◆ WORK TO DO ◆
Restate verbatim the lines between the one holding "return Matrix.LocRotScale((x, y, z), Euler([radians(a)" and the one holding "return made[ob]", both included, and no others.

◆ RECORDED INFORMATION ◆
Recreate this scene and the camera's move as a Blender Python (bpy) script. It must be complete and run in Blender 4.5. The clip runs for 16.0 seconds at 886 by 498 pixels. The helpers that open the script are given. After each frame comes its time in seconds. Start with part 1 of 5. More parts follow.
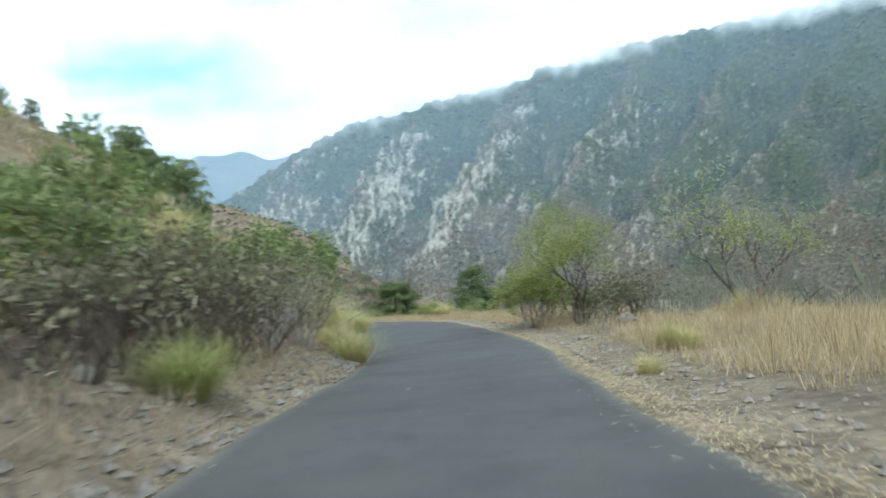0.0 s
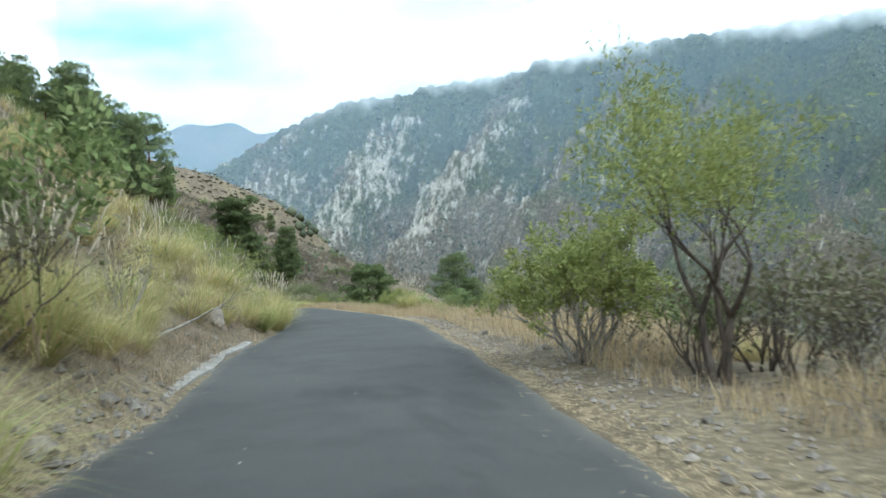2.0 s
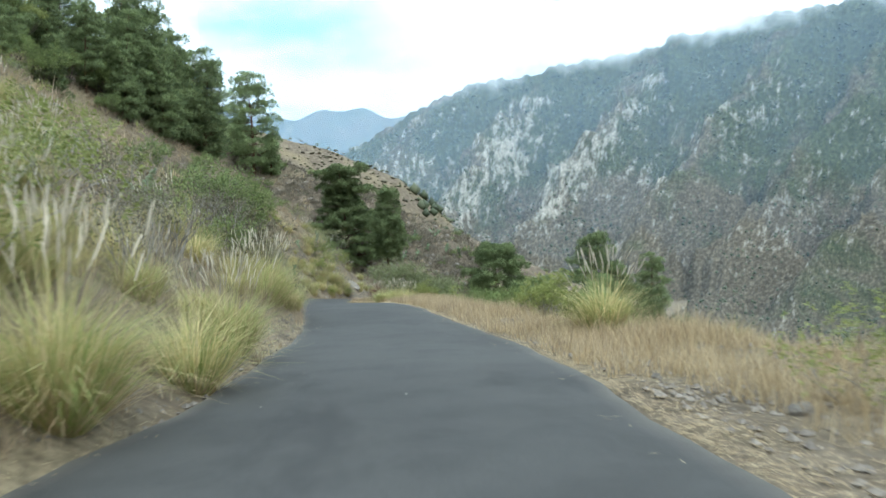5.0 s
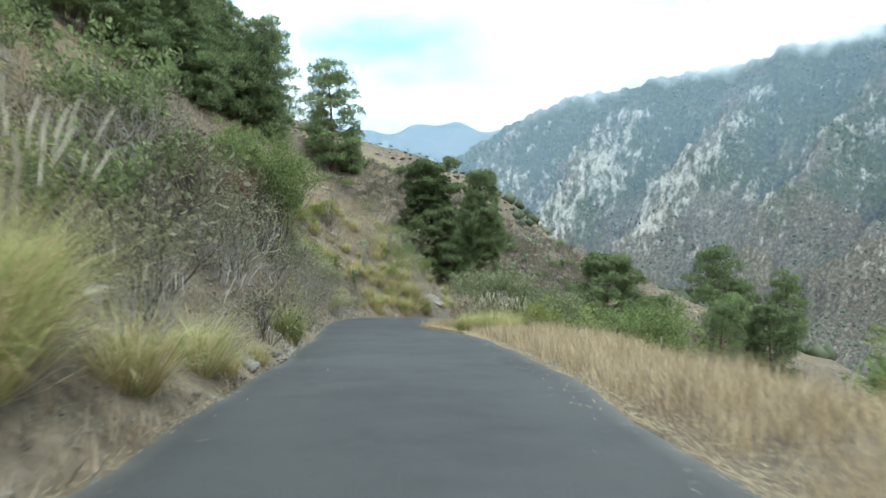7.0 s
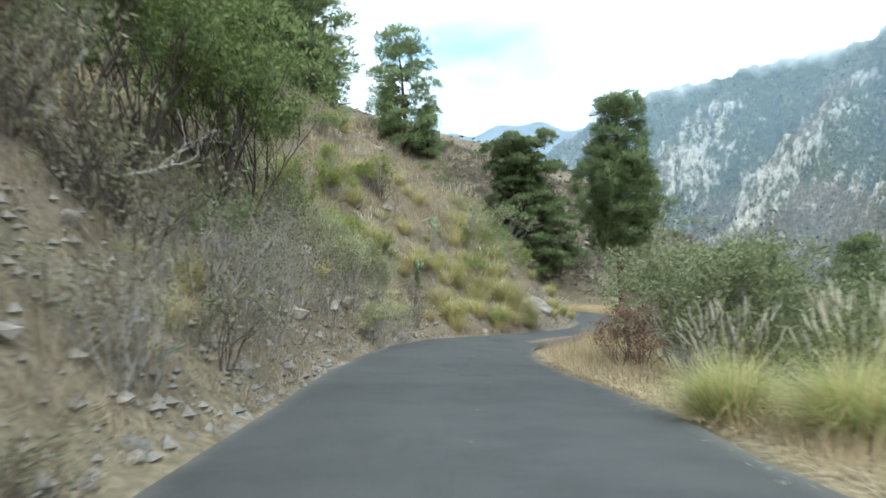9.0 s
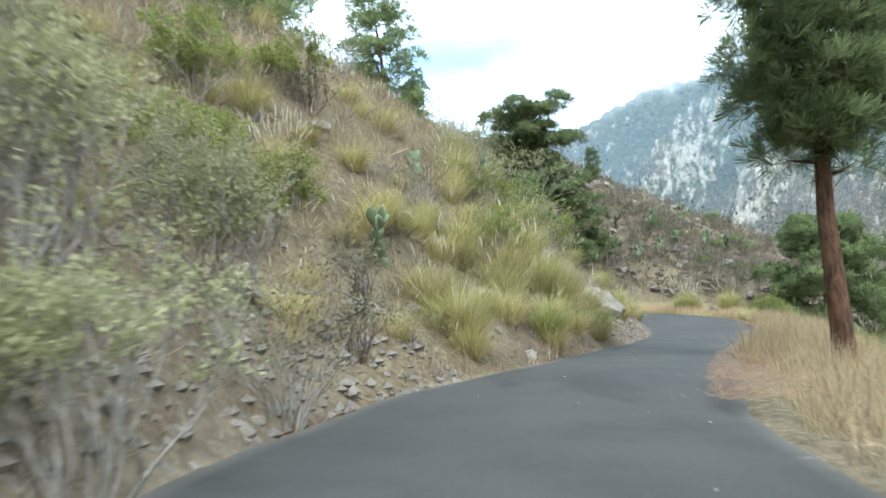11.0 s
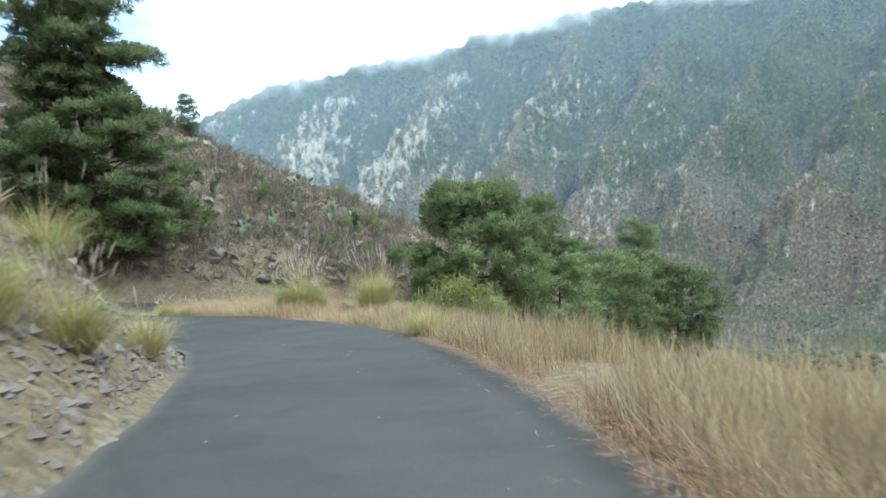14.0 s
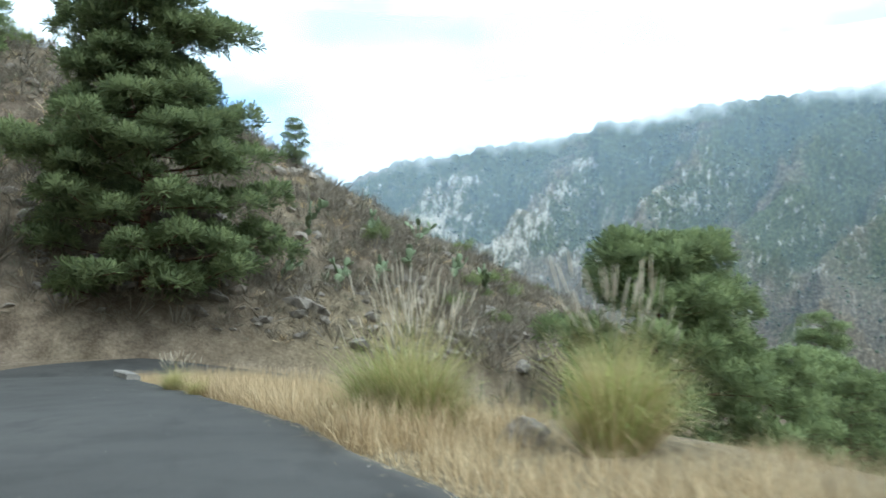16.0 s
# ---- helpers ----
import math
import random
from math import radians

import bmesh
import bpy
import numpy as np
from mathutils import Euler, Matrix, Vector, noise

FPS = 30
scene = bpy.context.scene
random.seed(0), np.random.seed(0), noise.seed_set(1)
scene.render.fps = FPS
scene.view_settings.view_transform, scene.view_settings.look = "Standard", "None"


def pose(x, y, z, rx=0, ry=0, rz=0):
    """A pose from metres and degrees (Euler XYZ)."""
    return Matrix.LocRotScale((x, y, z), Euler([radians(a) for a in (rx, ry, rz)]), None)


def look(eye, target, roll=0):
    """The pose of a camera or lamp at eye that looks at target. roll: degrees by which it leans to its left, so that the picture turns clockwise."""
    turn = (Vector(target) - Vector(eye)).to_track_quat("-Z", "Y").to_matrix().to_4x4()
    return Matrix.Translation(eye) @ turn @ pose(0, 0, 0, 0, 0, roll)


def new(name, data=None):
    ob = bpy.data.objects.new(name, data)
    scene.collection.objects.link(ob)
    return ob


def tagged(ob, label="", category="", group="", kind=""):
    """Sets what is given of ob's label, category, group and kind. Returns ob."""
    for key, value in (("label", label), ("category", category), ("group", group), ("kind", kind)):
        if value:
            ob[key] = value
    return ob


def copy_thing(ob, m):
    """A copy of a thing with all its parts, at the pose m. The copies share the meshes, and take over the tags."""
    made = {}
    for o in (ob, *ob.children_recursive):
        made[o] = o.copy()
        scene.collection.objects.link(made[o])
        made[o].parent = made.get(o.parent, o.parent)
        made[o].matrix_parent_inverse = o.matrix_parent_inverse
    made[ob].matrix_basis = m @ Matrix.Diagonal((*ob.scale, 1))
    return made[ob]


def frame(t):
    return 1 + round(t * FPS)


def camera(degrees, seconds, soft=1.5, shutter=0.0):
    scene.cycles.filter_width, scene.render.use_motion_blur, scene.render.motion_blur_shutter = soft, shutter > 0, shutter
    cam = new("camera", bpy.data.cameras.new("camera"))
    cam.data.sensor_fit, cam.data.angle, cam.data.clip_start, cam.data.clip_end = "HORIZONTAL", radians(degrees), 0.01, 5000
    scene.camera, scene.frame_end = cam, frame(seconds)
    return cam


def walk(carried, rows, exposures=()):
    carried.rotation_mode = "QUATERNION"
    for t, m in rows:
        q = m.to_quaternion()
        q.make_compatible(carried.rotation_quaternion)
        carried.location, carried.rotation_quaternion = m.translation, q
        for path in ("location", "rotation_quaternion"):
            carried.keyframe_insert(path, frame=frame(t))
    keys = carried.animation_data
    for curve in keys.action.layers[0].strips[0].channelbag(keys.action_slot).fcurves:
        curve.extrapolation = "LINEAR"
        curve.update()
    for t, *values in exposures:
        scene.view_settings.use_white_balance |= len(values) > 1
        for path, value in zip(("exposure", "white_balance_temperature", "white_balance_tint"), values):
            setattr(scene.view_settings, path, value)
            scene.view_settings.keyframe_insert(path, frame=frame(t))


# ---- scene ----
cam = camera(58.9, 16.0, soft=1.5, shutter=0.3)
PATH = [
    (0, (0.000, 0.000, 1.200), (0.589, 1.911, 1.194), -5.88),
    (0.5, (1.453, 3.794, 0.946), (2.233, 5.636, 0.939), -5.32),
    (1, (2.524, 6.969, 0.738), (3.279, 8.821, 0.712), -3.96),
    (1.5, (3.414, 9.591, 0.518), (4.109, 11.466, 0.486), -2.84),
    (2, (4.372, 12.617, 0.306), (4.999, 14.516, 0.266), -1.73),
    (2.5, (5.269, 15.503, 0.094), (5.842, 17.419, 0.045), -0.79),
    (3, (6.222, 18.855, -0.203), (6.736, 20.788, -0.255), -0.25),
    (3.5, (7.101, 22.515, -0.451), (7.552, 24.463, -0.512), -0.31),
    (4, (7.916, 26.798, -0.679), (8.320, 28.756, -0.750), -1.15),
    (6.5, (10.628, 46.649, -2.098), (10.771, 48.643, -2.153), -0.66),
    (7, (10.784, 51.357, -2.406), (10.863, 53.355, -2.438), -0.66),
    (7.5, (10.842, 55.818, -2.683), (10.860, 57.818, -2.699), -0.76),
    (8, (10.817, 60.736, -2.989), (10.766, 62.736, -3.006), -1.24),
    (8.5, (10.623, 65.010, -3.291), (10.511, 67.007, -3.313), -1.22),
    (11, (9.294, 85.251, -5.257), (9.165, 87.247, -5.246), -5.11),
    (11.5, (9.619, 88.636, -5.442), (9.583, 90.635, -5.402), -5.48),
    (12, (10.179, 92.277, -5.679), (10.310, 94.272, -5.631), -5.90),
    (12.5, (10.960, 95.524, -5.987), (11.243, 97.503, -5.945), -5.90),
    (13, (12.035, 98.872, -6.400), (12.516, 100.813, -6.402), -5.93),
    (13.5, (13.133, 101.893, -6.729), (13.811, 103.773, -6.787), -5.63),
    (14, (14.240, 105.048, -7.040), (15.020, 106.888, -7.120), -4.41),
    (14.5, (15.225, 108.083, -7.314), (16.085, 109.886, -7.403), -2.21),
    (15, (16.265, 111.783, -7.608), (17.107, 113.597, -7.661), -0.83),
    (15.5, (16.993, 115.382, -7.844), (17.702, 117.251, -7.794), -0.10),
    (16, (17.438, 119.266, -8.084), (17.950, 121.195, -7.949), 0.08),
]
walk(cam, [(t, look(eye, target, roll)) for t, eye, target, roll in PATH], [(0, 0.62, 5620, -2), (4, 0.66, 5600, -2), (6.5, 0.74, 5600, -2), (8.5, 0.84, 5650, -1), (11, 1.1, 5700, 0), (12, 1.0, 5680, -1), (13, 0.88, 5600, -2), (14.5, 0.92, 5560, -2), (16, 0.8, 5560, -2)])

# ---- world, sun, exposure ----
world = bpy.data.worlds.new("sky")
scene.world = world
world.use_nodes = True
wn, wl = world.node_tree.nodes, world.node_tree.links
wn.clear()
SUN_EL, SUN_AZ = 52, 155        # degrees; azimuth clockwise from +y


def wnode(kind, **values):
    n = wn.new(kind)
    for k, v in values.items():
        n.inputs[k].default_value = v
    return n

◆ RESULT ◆
    return Matrix.LocRotScale((x, y, z), Euler([radians(a) for a in (rx, ry, rz)]), None)


def look(eye, target, roll=0):
    """The pose of a camera or lamp at eye that looks at target. roll: degrees by which it leans to its left, so that the picture turns clockwise."""
    turn = (Vector(target) - Vector(eye)).to_track_quat("-Z", "Y").to_matrix().to_4x4()
    return Matrix.Translation(eye) @ turn @ pose(0, 0, 0, 0, 0, roll)


def new(name, data=None):
    ob = bpy.data.objects.new(name, data)
    scene.collection.objects.link(ob)
    return ob


def tagged(ob, label="", category="", group="", kind=""):
    """Sets what is given of ob's label, category, group and kind. Returns ob."""
    for key, value in (("label", label), ("category", category), ("group", group), ("kind", kind)):
        if value:
            ob[key] = value
    return ob


def copy_thing(ob, m):
    """A copy of a thing with all its parts, at the pose m. The copies share the meshes, and take over the tags."""
    made = {}
    for o in (ob, *ob.children_recursive):
        made[o] = o.copy()
        scene.collection.objects.link(made[o])
        made[o].parent = made.get(o.parent, o.parent)
        made[o].matrix_parent_inverse = o.matrix_parent_inverse
    made[ob].matrix_basis = m @ Matrix.Diagonal((*ob.scale, 1))
    return made[ob]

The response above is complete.